23 janvier 2012

Vies et morts d'Auguste Flocon


Je l’ai déjà dit : nos hivers sont longs, d’un froid féroce et de la couleur de la nudité. Demandez à n’importe quel voyageur provenant d’un peu plus au sud, il vous le soulignera en long et en large : ça donne un coup au plexus! Il y a contraction, il y a un choc. Et en ce qui me concerne, malgré l’habitude et des décennies d’acclimatation, le choc demeure.

C’est un avertissement. Nos hivers annoncent une mort qui approche toujours à la même période. Je ne m’habitue jamais à cette mort. Pourtant, elle préfigure une renaissance aussi, une renaissance dans la gloire d’une nouvelle chaleur généreuse, un retentissement à coup de trompettes et clairons.

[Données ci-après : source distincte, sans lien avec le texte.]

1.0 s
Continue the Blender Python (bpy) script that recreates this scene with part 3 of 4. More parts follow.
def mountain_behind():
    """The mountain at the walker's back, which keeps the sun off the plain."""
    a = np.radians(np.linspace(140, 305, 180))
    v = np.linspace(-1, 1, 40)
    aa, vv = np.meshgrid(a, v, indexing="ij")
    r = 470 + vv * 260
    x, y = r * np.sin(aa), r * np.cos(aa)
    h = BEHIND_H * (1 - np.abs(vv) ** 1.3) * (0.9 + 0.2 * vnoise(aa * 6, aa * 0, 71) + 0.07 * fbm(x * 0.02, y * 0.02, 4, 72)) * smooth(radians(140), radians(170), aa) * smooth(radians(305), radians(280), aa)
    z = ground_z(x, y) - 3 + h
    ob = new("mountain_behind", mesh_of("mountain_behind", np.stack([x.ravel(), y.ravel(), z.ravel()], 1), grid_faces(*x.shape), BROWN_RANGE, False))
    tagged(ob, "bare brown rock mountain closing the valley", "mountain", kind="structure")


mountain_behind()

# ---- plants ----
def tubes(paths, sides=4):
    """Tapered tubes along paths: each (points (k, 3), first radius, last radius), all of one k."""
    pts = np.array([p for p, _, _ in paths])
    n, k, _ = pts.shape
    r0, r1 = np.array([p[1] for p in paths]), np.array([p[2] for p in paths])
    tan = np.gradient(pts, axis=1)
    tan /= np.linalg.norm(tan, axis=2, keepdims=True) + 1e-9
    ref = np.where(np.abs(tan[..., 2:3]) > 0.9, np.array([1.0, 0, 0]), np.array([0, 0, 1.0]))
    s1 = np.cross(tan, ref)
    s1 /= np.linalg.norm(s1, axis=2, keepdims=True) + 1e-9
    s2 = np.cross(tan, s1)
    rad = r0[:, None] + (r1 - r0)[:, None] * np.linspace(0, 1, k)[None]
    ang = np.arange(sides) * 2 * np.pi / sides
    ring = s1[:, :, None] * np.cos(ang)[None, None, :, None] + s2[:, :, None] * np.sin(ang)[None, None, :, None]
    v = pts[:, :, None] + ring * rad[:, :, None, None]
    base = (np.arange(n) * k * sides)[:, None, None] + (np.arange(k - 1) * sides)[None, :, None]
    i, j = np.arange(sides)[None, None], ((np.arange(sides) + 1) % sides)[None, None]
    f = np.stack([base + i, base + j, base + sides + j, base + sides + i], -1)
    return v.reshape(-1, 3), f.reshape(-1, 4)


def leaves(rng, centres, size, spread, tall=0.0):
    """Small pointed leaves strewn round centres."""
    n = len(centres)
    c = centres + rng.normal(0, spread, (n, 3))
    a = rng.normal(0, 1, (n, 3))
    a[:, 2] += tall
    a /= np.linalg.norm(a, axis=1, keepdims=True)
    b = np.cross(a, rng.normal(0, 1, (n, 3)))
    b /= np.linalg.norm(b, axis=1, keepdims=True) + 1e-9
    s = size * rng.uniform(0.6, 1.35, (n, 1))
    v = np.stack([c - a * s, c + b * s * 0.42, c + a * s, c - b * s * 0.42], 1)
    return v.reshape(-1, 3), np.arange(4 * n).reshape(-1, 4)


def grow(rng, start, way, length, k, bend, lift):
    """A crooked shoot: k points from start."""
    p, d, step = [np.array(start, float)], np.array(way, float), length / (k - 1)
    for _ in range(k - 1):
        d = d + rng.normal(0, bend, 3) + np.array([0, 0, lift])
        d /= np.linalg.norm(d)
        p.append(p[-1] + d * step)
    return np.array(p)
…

Le plus grand bienfait de nos hivers, c’est d’y en ressortir en vainqueurs de la mort; à ne pas se cacher pour la vivre; à l’embrasser corps et âme. C’est une petite mort qui nous habitue lentement et subtilement à la grande définitive. Qui laisse planer d’autres vies…

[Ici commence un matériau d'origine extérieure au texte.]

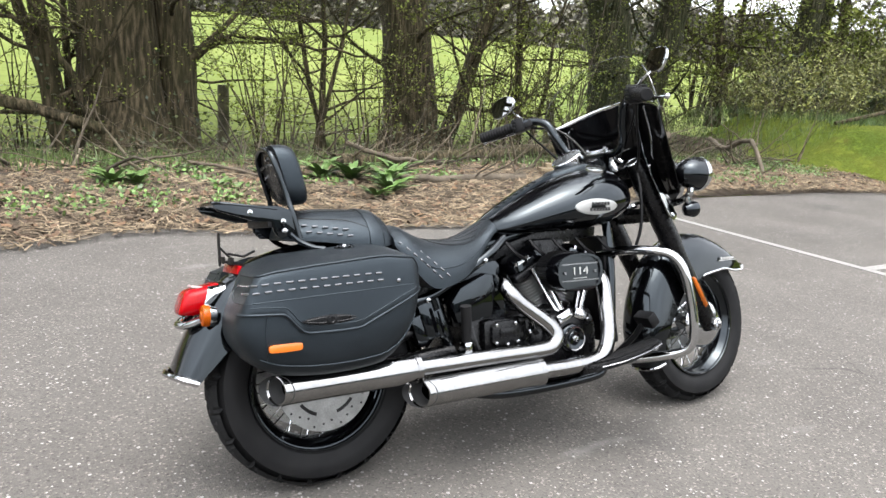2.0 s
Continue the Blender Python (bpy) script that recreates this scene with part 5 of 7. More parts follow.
# handlebar
BARS = [(1.172, 0.0, 1.0), (1.172, 0.05, 1.0), (1.168, 0.10, 1.003), (1.15, 0.145, 1.035), (1.12, 0.175, 1.10), (1.105, 0.20, 1.15), (1.085, 0.245, 1.172), (1.045, 0.30, 1.168), (0.955, 0.428, 1.132)]
bm = bmesh.new()
tube(bm, [(x, -y, z) for x, y, z in BARS[:0:-1]] + BARS, 0.0155, 12, 5)
bars = front("handlebar", bm, GLOSS, label="gloss black swept handlebar")
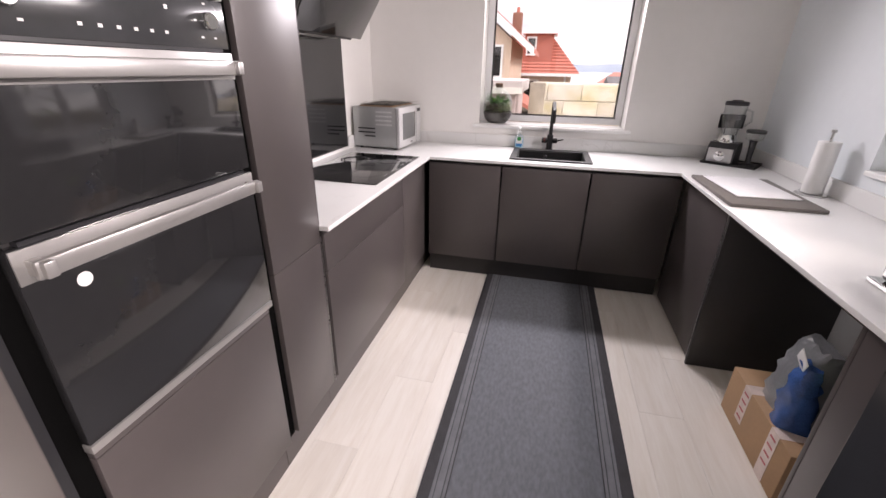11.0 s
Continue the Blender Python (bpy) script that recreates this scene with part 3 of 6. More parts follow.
TX, TY = -5.328, 2.892
tap = thing("tap", (TX, TY, 0.91), "tall matt black kitchen tap with cross handles", "tap")
part("base", moved(lathe([(0, 0), (0.026, 0), (0.026, 0.012), (0.0225, 0.016), (0.0225, 0.115), (0.018, 0.12), (0, 0.12)], 28), pose(TX, TY, 0.9104)), M_BLACKMETAL, tap)
dx, dy = 0.995, 0.06
sp_pts = [(TX, TY, 1.02), (TX, TY, 1.235), (TX + 0.004 * dx, TY + 0.004 * dy, 1.252), (TX + 0.014 * dx, TY + 0.014 * dy, 1.262), (TX + 0.03 * dx, TY + 0.03 * dy, 1.263)]
for k in range(9):
    a = k / 8 * radians(72)
    sp_pts.append((TX + dx * (0.115 + 0.035 * math.sin(a)), TY + dy * (0.115 + 0.035 * math.sin(a)), 1.225 - 0.04 * (1 - math.cos(a))))
sp_pts += [(TX + dx * 0.15, TY + dy * 0.15, 1.17), (TX + dx * 0.15, TY + dy * 0.15, 1.13)]
part("spout", tube(sp_pts, 0.0135, 16), M_BLACKMETAL, tap)
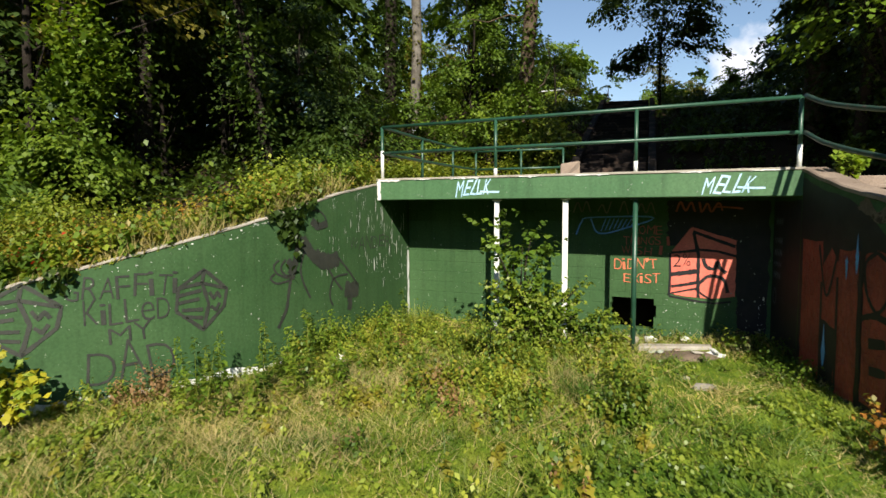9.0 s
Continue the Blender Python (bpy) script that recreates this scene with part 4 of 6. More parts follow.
def bush(label, x, y, z, reach, height, stems, per, leaf, mat, seed, name="shrub", second=None, wide=1.0, twigs=3):
    """An open shrub: arching stems and twigs with leaves set along them."""
    g = np.random.default_rng(seed)
    ob = thing(name, label, "shrub", at=pose(x, y, z))
    wood, at_, way = [], [], []

    def along(p0, p1, p2, n, t0):
        t = np.sort(g.uniform(t0, 1.0, n))[:, None]
        c = p0 * (1 - t) ** 2 + p1 * 2 * t * (1 - t) + p2 * t ** 2
        d = 2 * (p1 - p0) * (1 - t) + 2 * (p2 - p1) * t
        turn = np.where(np.arange(n) % 2 == 0, 1.0, -1.0) * g.normal(1.0, 0.35, n) + np.arctan2(d[:, 1], d[:, 0])
        o = np.stack([np.cos(turn), np.sin(turn)], 1)
        at_.append(c + np.column_stack([o * leaf * 0.45, g.normal(0, leaf * 0.25, n)]))
        way.append(o + 0.5 * SUN_SIDE)

    for k in range(stems):
        az = 2.4 * k + g.normal(0, 0.4)
        h = height * g.uniform(0.5, 1.0)
        far = g.uniform(0.25, 1.0)
        tip = np.array((math.cos(az) * reach[0] * far, math.sin(az) * reach[1] * far, h * g.uniform(0.75, 1.0)))
        p0 = np.array((tip[0] * 0.12, tip[1] * 0.12, -0.08))
        p1 = np.array((tip[0] * 0.35, tip[1] * 0.35, h * g.uniform(0.75, 1.05)))
        wood.append(([p0, (p0 + 2 * p1 + tip) / 4, tip], 0.006 + 0.006 * height))
        along(p0, p1, tip, per, 0.12)
        for _ in range(twigs):
            t = g.uniform(0.25, 0.9)
            q0 = p0 * (1 - t) ** 2 + p1 * 2 * t * (1 - t) + tip * t ** 2
            a = az + g.normal(0, 1.3)
            n_ = height * g.uniform(0.16, 0.36)
            q2 = q0 + np.array((math.cos(a) * n_ * min(1.0, reach[0]), math.sin(a) * n_ * min(1.0, reach[1]), n_ * g.uniform(-0.1, 0.6)))
            along(q0, (q0 + q2) / 2 + np.array((0, 0, n_ * 0.15)), q2, max(4, per // 2), 0.05)
    first, rest = wood[0], wood[1:]
    if name == "sapling":
        for pts_, r_ in wood:
            part("stem", tube("stem", pts_, [r_, r_ * 0.6, r_ * 0.25], BARK, 5), ob)
    else:
        part("stem", limb_tubes("stem", first[0], rest, BARK, first[1], first[1] * 0.3), ob)
    groups = [(at_, way, mat, "foliage", "")] if second is None else [(at_[::2], way[::2], mat, "foliage", ""), (at_[1::2], way[1::2], second, "other_foliage", "leaves of another hue")]
    for c_, o_, m_, n_, l_ in groups:
        part(n_, quads_mesh(n_, leaf_quads(np.concatenate(c_), leaf, g, 0.48, wide, np.concatenate(o_)), m_), ob, l_)
    return ob


bush("small yellow-leaved shrub against the wing wall", -7.55, 24.05, 0.0, (0.62, 0.36), 0.85, 22, 18, 0.08, LEAF_YELLOW, 301, second=LEAF_LIME, wide=1.3)
bush("green weedy shrub against the white wall end", -9.25, 23.38, 0.1, (0.85, 0.25), 0.72, 40, 18, 0.07, LEAF_FRESH, 302, second=LEAF_LIME)
bush("low yellow-green weeds at the foot of the white wall end", -8.5, 23.5, 0.08, (0.6, 0.25), 0.4, 20, 16, 0.06, LEAF_LIME, 312, second=LEAF_WEED)
bush("orange and yellow shrub below the red graffiti", 0.92, 24.95, -0.12, (0.55, 1.0), 0.66, 44, 13, 0.066, LEAF_RUST, 303, second=LEAF_GOLD, wide=1.0, twigs=2)
bush("low rusty shrub below the red graffiti", 1.32, 23.9, -0.17, (0.5, 0.95), 0.56, 38, 12, 0.064, LEAF_RUST, 304, second=LEAF_GOLD, wide=1.0, twigs=2)
bush("dark sprawling shrub in front of the stair wall", 2.75, 21.2, -0.2, (1.1, 0.5), 1.0, 40, 24, 0.066, LEAF_MID, 305, second=LEAF_WEED, wide=1.1, twigs=4)
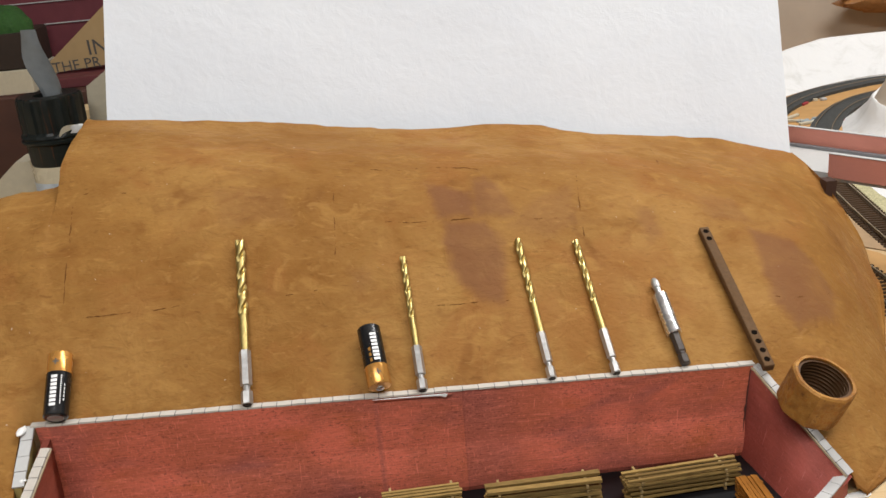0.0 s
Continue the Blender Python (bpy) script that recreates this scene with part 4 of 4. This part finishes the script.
glue_bottle()
GREY = plain("grey_putty", (0.20, 0.22, 0.23), 0.6, vary=0.2, scale=150, bump=0.0006)
bm = bmesh.new()
secs = []
for k in range(13):
    u = k / 12
    w, t = 0.0055 + 0.0035 * math.sin(u * 2.6), 0.0030
    x, y, z = -0.0690 - 0.0080 * u + 0.0015 * math.sin(7 * u), 0.340 - 0.002 * u, 0.152 + 0.058 * u
    tw = 0.5 * math.sin(5 * u)
    ring = []
    for a in np.linspace(0, 2 * math.pi, 9)[:-1]:
        px, py = w * math.cos(a), t * math.sin(a)
        ring.append((x + px * math.cos(tw) - py * math.sin(tw), y + px * math.sin(tw) + py * math.cos(tw), z))
    secs.append(ring)
tagged(part("applicator", strip(bmesh.new(), secs), GREY, smooth=True), "grey hardened applicator stuck in the cap", "applicator")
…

J’ai l’air de ne pas apprécier la saison hivernale. C’est faux. Je dors mieux, je médite mieux, je pense mieux lorsque je me sais à l’abri, bien au chaud. Le monde du nord est moins assourdissant aussi puisqu’une couche de moelleux amortit le bruit extérieur.

Le feutré se décline en blanc.

En février, il y a de ça bien des années, je suis allé passer quelques jours sur une île bien connue du Saint-Laurent. À cause des glaces sur le fleuve, le seul moyen pour s’y rendre était l’avion—ça le demeure encore d’ailleurs. Avec ma douce pour compagne, j’ai arpenté un monde étrange construit de lumière blanche et d'ombres sinueuses. Nous étions seuls au monde. Le silence hurlait sa présence. Nous vîmes alors un bataillon de diables joyeux qui virevolta juste en face de nous : des bruants des neiges, par centaines. Ils exécutèrent devant nos yeux éberlués une danse folle puis déguerpirent aussi vite, comme gênés de leur performance. Plus loin un harfang s’envola vers un désert de glace avec une proie inerte dans son bec crochu.

Le temps s’était figé pour permettre ce spectacle. « Le monde veut être vu », nous dit Gaston Bachelard. L’hiver par sa lenteur suscite ces arrêts sur images. Le blanc monde grouille de vie, c’est ce qu’il nous dit malgré l’apparence de mort.

« Il n’y a pas vraiment de mort », me chuchote toutefois à l’oreille mon bon génie emmitouflé.